In 2014, ICANN (the Internet Corporation of Assigned Names and Numbers) announced the launch of over 400 new generic top-level domains. These gTLDs brought unique suffixes to the table, such as “.technology,” and “.computer” but a quick search suggests that adoption of the new names has been low.
Check it out
If you hop onto your favorite search engine provider and do a quick search on one of the new gTLDs, such as “.technology” and “.computer,” you’ll find very few results that rank within the top 5-10 pages.
While it is true that search engine results are dependent on a great many factors which may affect the results of this brief test, it does seem safe to suggest that there may be a problem with the adoption of these new domain extensions.
Some questions being raised about the new gTLDs
Is pricing and availability affecting adoption?
If you were to try and purchase a “.com,””.net,” or “.org” domain from a provider, you can expect that the price will range anywhere from $10-20 per domain, per year. That’s about the price of a single digital movie download, or roughly the equivalent of a fast food dinner for a small family.
In other words, expectations have been set that a domain should be relatively cheap and affordable.
If you were to try and purchase one of the newer gTLDs, the price could range anywhere from $10-over $100. That is a dramatic change in expectation over purchasing a tried-and-true “.com,” “.net,” or “.org.” On top of that, not all of these new domain extensions are available at each provider, so you may need to do some searching to find the gTLDs that you’re looking for.
How will search engines crawl and rank these new domain extensions?
According to Google, a webpage is weighted and ranked based on content relevance and usefulness. So it should be business as usual when it comes to optimizing these new gTLDs’ for search engines. In fact, IT blog CircleID is suggesting that the new gTLDs may help a website’s SEO performance because relevant keywords are located within the domain suffix.
Does that mean that businesses should run out and buy a new domain?
Based on the small sample size and minimal amounts of evidence that suggest SEO improvements, it remains to be seen. But when you think about purchasing a new domain to improve your content relevance, it certainly seems logical.
Are the extensions relevant to consumers?

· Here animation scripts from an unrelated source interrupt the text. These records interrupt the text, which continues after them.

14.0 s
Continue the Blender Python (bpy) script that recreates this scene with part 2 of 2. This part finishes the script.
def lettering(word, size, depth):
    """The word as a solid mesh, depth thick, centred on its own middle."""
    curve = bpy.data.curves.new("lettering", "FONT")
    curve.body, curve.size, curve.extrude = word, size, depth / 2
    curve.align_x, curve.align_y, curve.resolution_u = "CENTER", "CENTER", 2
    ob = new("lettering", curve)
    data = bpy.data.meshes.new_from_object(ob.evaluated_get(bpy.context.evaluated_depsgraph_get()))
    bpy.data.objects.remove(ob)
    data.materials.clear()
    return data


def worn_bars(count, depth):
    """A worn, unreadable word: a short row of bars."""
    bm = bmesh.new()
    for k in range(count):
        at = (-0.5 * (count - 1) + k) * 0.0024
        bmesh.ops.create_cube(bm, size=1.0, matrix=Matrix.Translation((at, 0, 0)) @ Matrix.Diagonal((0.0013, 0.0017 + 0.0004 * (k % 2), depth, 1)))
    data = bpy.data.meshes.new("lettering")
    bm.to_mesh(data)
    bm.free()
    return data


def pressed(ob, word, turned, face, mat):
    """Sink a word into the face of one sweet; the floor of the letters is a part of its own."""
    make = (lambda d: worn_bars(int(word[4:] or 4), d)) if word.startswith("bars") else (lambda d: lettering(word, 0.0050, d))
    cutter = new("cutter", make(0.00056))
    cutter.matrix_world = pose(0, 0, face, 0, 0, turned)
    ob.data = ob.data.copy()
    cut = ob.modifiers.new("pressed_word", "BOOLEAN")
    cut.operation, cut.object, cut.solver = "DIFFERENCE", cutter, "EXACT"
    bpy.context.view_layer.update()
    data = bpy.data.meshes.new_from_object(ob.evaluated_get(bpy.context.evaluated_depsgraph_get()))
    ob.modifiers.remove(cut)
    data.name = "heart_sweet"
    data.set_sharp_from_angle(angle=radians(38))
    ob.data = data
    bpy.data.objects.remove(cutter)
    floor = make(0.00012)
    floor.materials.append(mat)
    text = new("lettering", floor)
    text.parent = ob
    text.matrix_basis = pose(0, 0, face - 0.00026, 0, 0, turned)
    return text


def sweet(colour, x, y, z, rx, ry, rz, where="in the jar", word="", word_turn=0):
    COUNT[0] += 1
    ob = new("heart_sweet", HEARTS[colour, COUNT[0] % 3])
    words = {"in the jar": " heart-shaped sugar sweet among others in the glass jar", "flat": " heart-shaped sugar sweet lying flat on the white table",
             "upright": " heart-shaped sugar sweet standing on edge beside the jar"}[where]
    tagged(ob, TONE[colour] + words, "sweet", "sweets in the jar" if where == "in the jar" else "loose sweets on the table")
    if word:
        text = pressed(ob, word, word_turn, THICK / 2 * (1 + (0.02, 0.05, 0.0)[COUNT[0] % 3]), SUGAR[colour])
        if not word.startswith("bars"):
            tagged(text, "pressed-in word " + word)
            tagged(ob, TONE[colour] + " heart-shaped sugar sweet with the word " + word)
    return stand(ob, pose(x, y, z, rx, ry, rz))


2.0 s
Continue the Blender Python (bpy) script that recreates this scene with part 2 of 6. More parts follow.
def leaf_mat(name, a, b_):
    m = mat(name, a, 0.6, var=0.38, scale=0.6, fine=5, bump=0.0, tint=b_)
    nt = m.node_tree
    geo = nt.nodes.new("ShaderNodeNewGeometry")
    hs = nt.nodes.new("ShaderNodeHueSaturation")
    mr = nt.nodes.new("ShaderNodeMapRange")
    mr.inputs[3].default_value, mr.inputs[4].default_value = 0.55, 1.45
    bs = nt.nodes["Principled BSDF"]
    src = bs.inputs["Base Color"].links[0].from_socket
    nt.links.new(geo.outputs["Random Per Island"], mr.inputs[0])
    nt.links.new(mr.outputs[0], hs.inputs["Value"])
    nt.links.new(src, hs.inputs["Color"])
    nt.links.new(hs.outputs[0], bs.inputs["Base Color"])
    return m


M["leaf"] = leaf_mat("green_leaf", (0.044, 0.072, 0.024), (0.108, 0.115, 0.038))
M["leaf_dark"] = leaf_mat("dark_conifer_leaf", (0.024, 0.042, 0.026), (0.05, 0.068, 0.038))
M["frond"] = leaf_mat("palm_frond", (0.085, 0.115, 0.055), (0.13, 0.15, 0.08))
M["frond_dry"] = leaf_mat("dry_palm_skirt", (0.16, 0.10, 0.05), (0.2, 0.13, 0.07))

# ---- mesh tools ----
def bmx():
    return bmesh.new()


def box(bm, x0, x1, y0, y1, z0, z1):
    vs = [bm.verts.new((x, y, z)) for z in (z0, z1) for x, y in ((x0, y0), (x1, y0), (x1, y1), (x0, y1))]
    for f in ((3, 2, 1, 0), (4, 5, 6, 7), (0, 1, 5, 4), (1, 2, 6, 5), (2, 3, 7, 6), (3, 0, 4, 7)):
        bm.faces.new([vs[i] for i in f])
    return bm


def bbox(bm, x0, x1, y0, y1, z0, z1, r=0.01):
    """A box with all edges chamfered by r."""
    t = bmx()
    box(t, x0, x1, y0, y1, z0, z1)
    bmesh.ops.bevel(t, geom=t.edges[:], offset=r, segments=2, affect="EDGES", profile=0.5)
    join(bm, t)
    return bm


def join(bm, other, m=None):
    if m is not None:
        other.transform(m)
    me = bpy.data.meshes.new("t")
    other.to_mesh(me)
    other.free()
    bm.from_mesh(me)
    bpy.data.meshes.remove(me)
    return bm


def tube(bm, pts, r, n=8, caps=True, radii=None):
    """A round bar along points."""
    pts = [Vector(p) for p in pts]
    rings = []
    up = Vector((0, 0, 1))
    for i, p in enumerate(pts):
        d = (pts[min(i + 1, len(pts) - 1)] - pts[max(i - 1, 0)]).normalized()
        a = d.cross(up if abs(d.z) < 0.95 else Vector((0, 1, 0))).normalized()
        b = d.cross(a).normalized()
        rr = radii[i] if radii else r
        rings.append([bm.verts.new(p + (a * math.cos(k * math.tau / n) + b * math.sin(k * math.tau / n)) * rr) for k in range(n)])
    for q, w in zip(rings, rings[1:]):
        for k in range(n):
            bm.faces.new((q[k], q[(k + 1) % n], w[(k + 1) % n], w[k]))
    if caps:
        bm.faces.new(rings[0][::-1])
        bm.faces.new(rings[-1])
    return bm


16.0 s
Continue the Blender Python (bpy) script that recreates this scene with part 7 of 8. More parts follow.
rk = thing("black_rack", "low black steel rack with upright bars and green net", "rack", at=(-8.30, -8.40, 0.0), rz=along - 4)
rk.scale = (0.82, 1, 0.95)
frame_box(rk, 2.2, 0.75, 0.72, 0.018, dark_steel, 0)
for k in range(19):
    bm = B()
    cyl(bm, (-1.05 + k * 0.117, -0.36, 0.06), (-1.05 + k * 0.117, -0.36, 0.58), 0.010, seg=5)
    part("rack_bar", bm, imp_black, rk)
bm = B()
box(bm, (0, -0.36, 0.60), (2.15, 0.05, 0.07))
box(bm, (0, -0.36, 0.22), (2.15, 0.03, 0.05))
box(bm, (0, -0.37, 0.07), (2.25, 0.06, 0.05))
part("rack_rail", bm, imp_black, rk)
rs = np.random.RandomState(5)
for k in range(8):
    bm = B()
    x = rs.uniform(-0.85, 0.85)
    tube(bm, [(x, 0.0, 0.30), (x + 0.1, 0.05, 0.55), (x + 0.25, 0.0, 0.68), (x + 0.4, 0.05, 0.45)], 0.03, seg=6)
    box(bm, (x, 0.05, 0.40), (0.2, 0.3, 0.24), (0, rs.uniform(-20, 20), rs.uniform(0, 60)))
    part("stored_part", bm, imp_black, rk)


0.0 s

Public perception remains one of the primary problems that any web professional faces when considering the purchase of a non “.com” domain. Consider it: when was the last time you heard a non-techie talking about a website that wasn’t a dot-com? Or purchasing a product?
It will likely take considerable work to help ease the general public into the idea that other domains can provide the same relevance, safety, and security that the more well-known domains can.
Do you think the new gTLDs will gain in popularity and use?
It is highly possible that a website with a nifty gTLD will rise to the top of search and usage charts, but it doesn’t look like it will be any time soon. But we could be wrong!